Strings Theoretical Practice

Solved Questions

1. Let W be the string ABCD.
   (a) Find the length of W.
   (b) List all substrings of W.
   (c) List all the initial substrings of W.

   (a) The number of characters in W is its length, so 4 is the length of 
   W.
   
   (b) Any subsequence of characters of W is a substring of W. There are 
   11 such substrings:
   
       Substrings: ABCD,  ABC, BCD,  AB, BC, CD,  A, B, C, D,  Λ
       Lengths:    4      3          2          1          0
       
       (Here Λ denotes the empty string.)
   
   (c) The initial substrings are ABCD, ABC, AB, A, Λ; that is, both the 
   empty string and those substrings that begin with A.
   

2. Assuming a programming language uses at least 48 characters (26 letters, 10 digits, and 12 special characters), give the minimum number and the usual number of bits to represent a character in memory.

   To solve this, we need to find the smallest number of bits that can 
   represent at least 48 different characters.
   
   1.  Understanding Bits:** Bits work in powers of 2.
       - 1 bit can represent 2^1 = 2 characters.
       - 2 bits can represent 2^2 = 4 characters.
       - 3 bits can represent 2^3 = 8 characters.
       - 4 bits can represent 2^4 = 16 characters.
       - 5 bits can represent 2^5 = 32 characters. (Not enough for 48)
       - 6 bits can represent 2^6 = 64 characters. (This is enough!)
   
   2.  Minimum Number of Bits:
       Since 5 bits is not enough, the minimum number of bits required is
       6.
   
   3.  Usual Number of Bits:
       In practice, computers commonly use standard sizes. 
       - ASCII uses a 7-bit code, which can represent 128 characters.
       - EBCDIC and modern standards like UTF-8 use an 8-bit code 
       (which is 1 byte), allowing for 256 or even more characters. This
        provides room for many more symbols and is more efficient for 
        computer hardware to handle.
   

3. Describe briefly the three types of structures used for storing strings.

   There are three common ways to store strings in computer memory:
   
   (a) Fixed-Length Storage:
       - A specific, fixed amount of memory is allocated for every 
       string, for example, 80 characters.
       - If a string is shorter than the allocated space (e.g., "hello" 
       in an 80-character space), the rest of the space is padded with
        a special null character or spaces.
       - If a string is longer, it gets cut off (truncated).
       - Pro: Simple and predictable. Con: Wastes memory for short strings.
   
   (b) Variable-Length Storage (with fixed maximums):
       - Similar to fixed-length, a maximum size is allocated for each
        string.
       - However, it also stores the actual length of the string 
       separately (e.g., as the first byte).
       - This avoids the need to scan for a null character to find the 
       end of the string.
       - Pro: More memory efficient than fixed-length. Con: Still has 
       a maximum size limit.
   
   (c) Linked-List Storage:
       - The string is broken into pieces. Each piece is a "node" 
       containing
        a character (or a few characters) and a pointer to the memory 
        address of the next node.
       - The string is stored as a chain of these nodes.
       - Pro: Very flexible with string length and doesn't waste space. 
       Con: 
       Slower to access characters in the middle of the string because you
        have to follow the chain.
   

4. Give some (a) advantages and (b) disadvantages of using linked storage for storing strings.

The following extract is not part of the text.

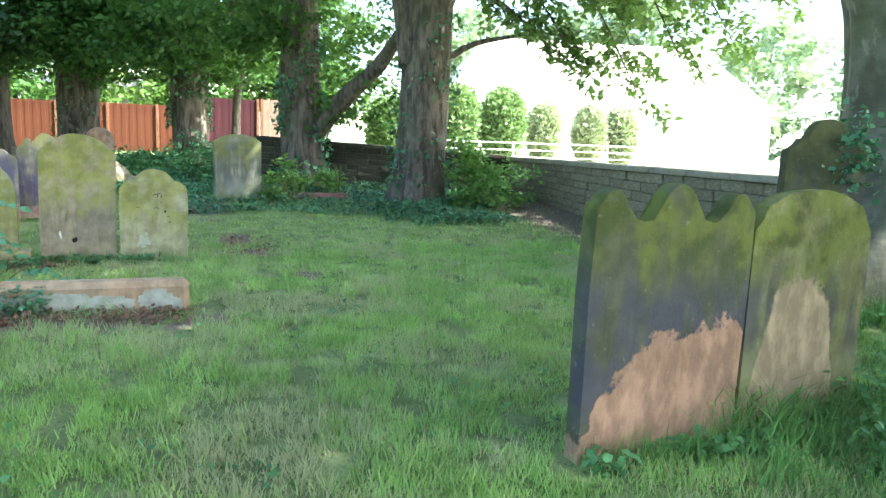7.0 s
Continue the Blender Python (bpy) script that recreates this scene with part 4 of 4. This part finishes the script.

   Using a linked list to store a string, where each node holds a character, has specific trade-offs compared to using a contiguous array.
   
   Advantages:
   
   1. Dynamic Size: Linked lists can easily grow and shrink. You don't need to define the string's maximum length beforehand. This is very memory-efficient for strings of varying or unknown lengths.
   
   2. Efficient Insertions and Deletions: Adding or removing a character or substring in the middle of a string is very fast. It only requires updating a few pointers (links), without the need to shift subsequent characters as you would in an array.
   
   3. Easy Concatenation: Joining two strings (concatenation) is highly efficient. You can simply point the last node of the first string to the first node of the second string.
   
   Disadvantages:
   
   1. Memory Overhead: Each node in the linked list needs extra space to store a pointer to the next node. For single characters, this overhead can be significant, potentially doubling the memory usage compared to an array.
   
   2. No Direct (Random) Access: To access the character at a specific position (e.g., the 10th character), you must traverse the list from the beginning. This makes indexed access slow (O(n) complexity), whereas arrays offer constant time (O(1)) access.
   
   3. Poor Cache Performance: The nodes of a linked list can be scattered throughout memory. This lack of contiguous storage leads to poor cache locality, which can make traversing the list slower in practice than traversing a compact array.